┌─ AVAILABLE RECORDS
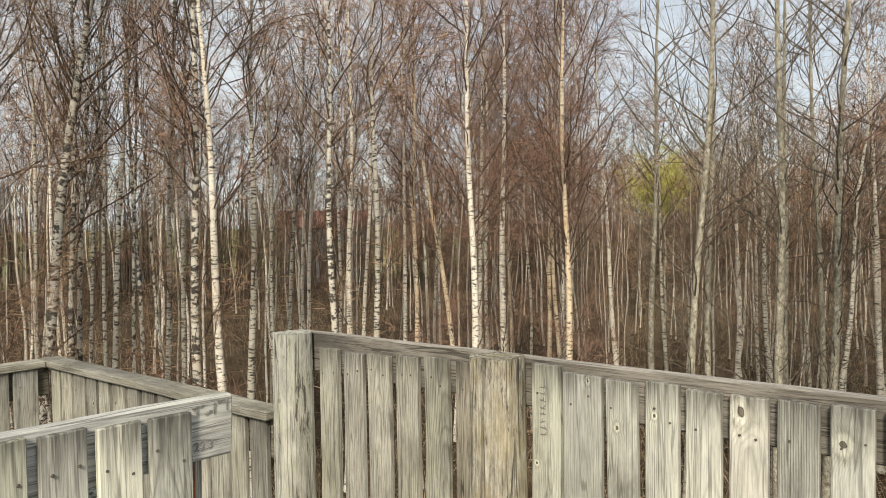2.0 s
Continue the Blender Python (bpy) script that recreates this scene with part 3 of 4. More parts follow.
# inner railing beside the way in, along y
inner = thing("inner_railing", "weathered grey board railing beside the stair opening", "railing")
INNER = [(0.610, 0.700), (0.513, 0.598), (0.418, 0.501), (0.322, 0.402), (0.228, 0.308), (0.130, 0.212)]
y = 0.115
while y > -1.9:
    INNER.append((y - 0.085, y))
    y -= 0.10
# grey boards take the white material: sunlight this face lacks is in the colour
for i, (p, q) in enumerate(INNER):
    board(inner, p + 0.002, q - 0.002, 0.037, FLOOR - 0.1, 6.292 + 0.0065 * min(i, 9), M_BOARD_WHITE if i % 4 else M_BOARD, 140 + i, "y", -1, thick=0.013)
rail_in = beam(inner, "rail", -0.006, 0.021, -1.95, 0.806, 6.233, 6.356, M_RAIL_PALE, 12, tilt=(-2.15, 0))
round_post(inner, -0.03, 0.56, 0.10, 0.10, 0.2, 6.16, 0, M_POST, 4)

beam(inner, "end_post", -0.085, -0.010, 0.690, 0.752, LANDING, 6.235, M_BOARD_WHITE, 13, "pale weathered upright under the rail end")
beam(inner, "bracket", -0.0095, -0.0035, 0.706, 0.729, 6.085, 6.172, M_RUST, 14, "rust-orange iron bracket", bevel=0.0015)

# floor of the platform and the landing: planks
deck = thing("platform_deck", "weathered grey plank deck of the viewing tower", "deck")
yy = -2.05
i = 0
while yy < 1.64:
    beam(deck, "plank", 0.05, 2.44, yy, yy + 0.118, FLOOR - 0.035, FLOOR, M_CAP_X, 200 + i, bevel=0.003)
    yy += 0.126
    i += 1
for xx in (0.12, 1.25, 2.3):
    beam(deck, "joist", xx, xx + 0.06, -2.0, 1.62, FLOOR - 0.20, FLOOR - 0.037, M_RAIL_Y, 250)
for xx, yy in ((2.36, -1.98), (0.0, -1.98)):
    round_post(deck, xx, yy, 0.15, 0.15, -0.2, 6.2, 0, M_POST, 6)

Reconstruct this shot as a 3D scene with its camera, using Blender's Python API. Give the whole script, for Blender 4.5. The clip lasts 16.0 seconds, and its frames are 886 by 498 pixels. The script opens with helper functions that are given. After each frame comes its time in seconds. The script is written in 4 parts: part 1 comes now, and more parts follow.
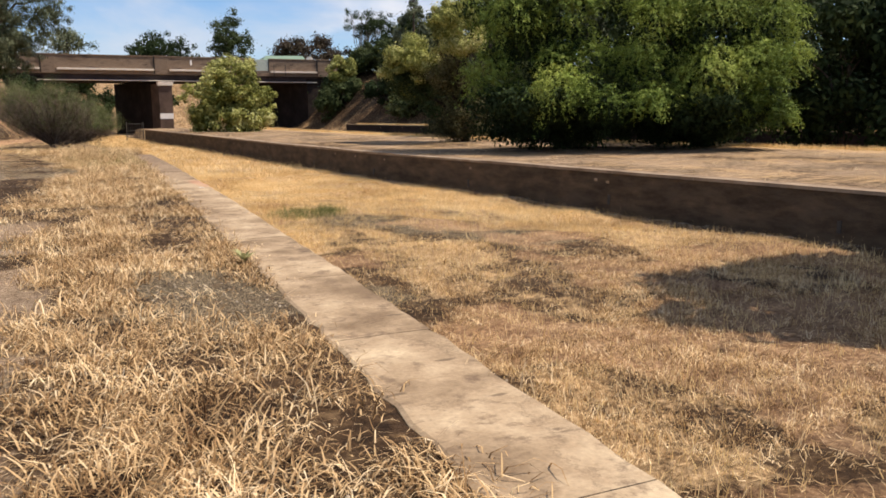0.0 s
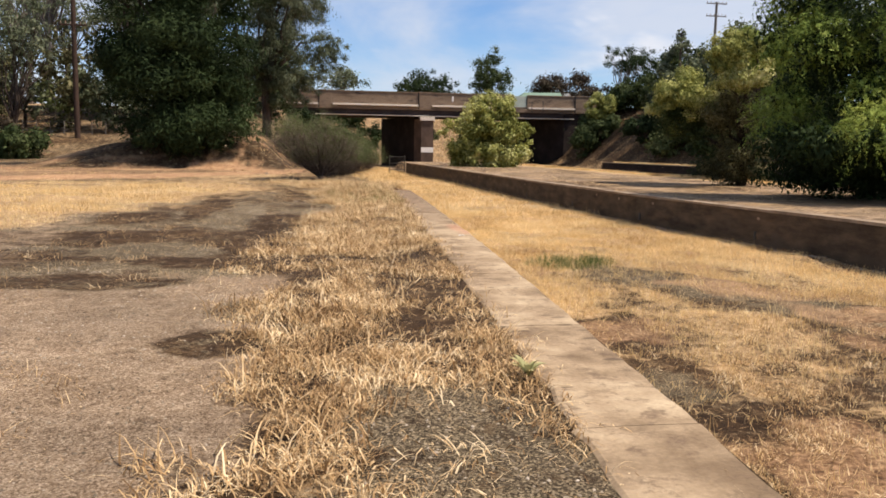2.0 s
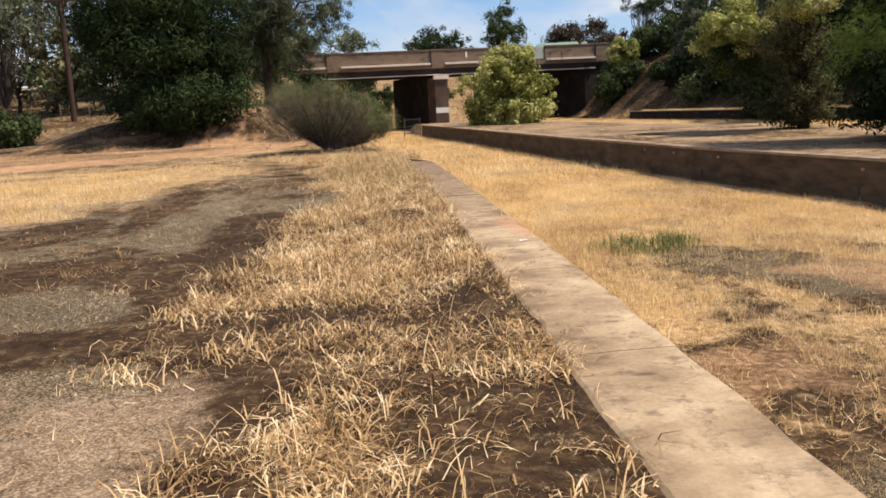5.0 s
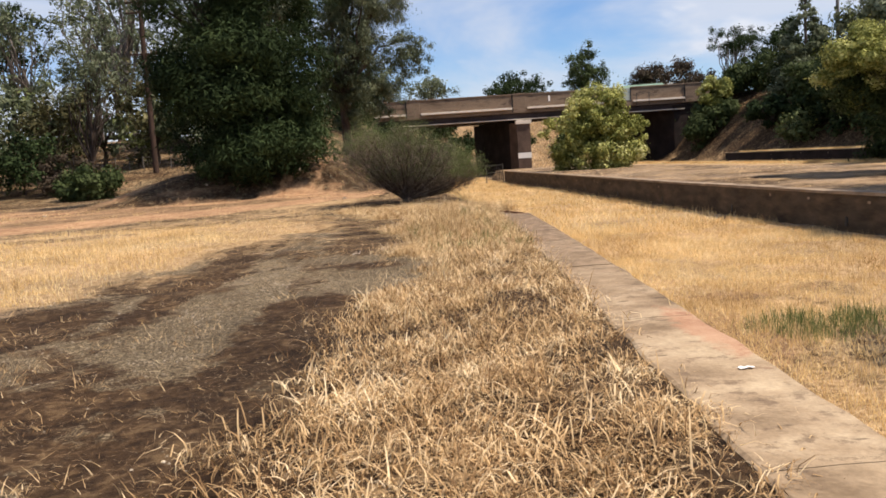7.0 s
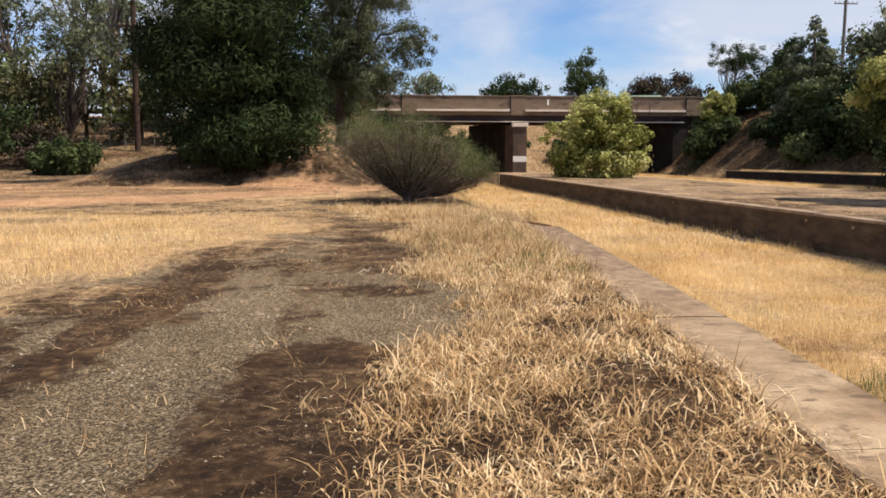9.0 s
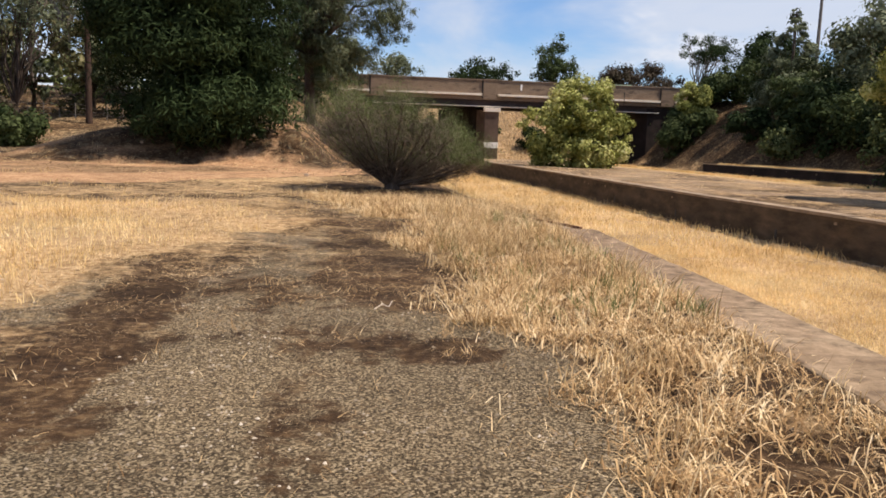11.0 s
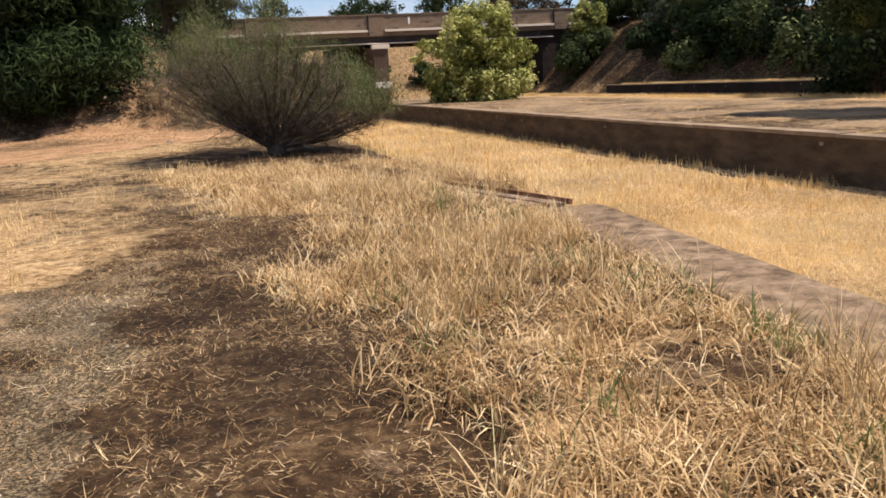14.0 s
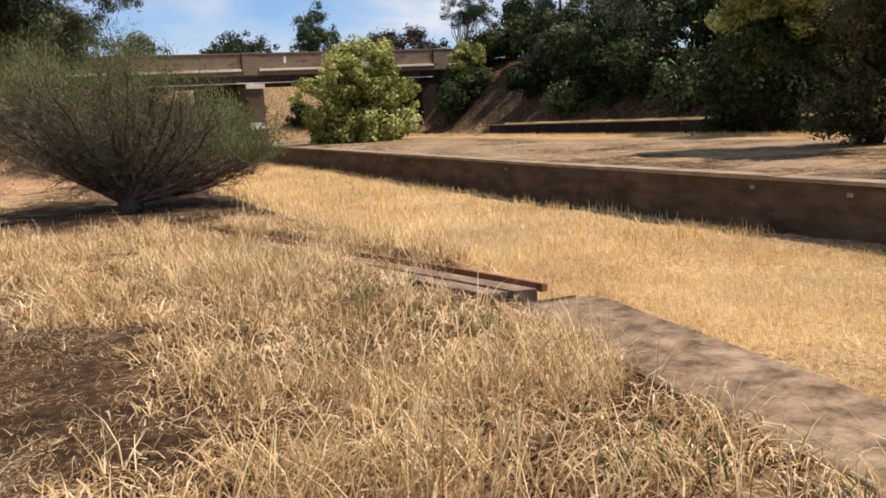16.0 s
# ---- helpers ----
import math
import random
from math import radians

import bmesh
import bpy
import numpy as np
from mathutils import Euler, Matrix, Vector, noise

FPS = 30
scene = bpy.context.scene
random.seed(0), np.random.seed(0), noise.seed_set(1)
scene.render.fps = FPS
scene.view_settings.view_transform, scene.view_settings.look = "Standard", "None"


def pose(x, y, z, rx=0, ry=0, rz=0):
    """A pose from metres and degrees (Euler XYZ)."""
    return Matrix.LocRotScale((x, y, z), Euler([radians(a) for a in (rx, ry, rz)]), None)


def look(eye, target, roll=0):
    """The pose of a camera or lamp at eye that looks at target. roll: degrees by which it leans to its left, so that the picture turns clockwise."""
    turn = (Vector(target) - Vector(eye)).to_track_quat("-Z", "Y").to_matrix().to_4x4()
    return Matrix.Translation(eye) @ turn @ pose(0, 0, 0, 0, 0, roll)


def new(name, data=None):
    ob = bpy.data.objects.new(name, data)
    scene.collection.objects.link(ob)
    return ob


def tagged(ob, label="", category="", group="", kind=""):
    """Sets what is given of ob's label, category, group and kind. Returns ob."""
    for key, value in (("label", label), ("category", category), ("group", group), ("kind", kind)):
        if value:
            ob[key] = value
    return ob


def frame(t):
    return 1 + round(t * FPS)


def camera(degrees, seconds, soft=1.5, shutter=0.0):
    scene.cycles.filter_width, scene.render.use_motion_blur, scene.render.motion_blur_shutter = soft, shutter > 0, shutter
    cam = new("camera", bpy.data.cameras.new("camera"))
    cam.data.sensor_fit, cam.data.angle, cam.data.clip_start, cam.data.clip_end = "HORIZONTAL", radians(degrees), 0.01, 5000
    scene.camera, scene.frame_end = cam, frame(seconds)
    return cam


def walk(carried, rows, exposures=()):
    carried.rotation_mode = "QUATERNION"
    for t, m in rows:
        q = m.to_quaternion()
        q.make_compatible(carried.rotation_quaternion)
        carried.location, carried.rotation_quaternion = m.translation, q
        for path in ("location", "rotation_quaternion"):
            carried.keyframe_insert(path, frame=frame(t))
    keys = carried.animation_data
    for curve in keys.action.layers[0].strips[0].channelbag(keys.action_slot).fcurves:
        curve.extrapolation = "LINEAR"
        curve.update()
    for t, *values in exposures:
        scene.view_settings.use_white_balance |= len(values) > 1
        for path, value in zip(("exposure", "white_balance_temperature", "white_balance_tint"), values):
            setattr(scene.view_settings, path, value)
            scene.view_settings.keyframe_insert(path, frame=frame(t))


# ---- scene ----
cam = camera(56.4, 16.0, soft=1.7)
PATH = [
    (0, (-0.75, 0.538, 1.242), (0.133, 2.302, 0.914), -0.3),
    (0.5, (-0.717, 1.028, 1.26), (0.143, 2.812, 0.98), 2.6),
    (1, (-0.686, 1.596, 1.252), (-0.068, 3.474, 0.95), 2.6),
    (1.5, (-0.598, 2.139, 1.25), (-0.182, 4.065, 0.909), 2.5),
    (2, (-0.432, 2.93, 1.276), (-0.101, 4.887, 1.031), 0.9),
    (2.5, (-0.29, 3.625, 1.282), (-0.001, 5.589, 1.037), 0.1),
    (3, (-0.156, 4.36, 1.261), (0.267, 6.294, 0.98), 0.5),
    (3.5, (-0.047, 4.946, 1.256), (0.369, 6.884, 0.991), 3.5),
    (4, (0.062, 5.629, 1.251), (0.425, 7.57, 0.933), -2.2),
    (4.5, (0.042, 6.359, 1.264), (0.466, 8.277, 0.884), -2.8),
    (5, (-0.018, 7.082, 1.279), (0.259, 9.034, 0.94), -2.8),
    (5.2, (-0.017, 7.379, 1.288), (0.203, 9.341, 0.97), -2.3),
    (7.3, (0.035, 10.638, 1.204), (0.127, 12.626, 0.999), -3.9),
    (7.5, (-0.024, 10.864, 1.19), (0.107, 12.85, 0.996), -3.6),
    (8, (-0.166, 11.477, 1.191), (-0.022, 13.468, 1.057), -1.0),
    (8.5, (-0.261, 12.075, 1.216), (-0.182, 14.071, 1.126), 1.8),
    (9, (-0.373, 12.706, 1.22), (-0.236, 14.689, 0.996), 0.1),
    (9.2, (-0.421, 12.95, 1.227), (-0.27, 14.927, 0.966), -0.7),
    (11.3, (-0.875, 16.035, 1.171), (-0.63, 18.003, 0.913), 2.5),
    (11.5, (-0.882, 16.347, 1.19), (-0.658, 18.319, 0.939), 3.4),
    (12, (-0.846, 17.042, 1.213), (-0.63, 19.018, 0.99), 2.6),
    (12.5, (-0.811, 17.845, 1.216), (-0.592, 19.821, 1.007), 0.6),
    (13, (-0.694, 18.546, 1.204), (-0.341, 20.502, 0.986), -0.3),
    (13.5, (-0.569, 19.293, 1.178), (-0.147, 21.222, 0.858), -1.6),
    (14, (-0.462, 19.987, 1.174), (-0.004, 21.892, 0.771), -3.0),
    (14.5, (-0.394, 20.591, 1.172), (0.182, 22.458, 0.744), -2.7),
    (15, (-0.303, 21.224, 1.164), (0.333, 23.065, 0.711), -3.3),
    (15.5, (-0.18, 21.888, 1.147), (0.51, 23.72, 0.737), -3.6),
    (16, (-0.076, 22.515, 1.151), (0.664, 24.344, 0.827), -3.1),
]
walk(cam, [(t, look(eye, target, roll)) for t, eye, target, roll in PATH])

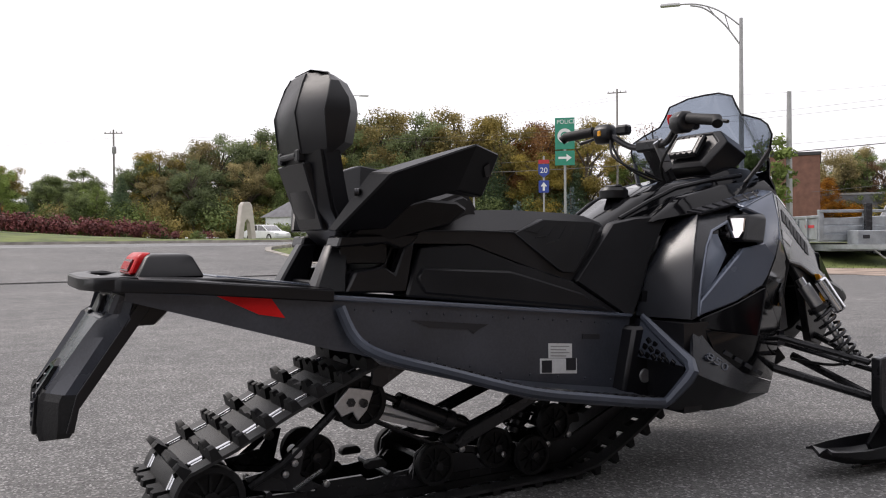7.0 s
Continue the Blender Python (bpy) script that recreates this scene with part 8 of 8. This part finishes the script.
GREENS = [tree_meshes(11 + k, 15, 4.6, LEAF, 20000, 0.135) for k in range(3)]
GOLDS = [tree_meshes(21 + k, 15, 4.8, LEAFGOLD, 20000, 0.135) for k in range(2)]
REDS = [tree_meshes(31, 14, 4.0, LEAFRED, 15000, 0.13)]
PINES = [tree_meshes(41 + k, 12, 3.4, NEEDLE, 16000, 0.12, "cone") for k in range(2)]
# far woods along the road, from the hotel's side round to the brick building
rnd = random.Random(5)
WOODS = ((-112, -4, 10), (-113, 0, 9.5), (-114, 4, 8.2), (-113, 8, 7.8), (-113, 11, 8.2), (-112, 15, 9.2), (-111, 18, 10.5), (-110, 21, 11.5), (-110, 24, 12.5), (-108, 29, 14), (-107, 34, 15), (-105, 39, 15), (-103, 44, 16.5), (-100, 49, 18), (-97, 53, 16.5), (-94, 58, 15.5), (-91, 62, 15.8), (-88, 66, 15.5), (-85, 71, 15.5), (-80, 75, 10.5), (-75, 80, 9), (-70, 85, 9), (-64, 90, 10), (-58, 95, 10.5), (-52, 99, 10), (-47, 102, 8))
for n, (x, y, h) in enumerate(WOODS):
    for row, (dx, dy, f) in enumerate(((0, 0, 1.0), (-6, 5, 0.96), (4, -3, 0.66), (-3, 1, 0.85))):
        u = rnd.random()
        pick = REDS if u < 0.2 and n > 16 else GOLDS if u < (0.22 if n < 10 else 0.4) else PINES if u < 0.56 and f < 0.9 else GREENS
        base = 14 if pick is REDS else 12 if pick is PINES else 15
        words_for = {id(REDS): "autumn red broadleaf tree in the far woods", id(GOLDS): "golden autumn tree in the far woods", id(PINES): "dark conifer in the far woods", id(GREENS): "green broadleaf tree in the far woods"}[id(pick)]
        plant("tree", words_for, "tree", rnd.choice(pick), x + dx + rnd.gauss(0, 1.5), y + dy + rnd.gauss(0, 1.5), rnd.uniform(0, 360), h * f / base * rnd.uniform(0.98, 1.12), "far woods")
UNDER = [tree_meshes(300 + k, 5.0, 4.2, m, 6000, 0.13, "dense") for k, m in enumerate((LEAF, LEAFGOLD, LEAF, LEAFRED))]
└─
### EXERCISE TASK
How many lines in the listing above contain the string "Python"? Answer with the number only.

### WORKED ANSWER
3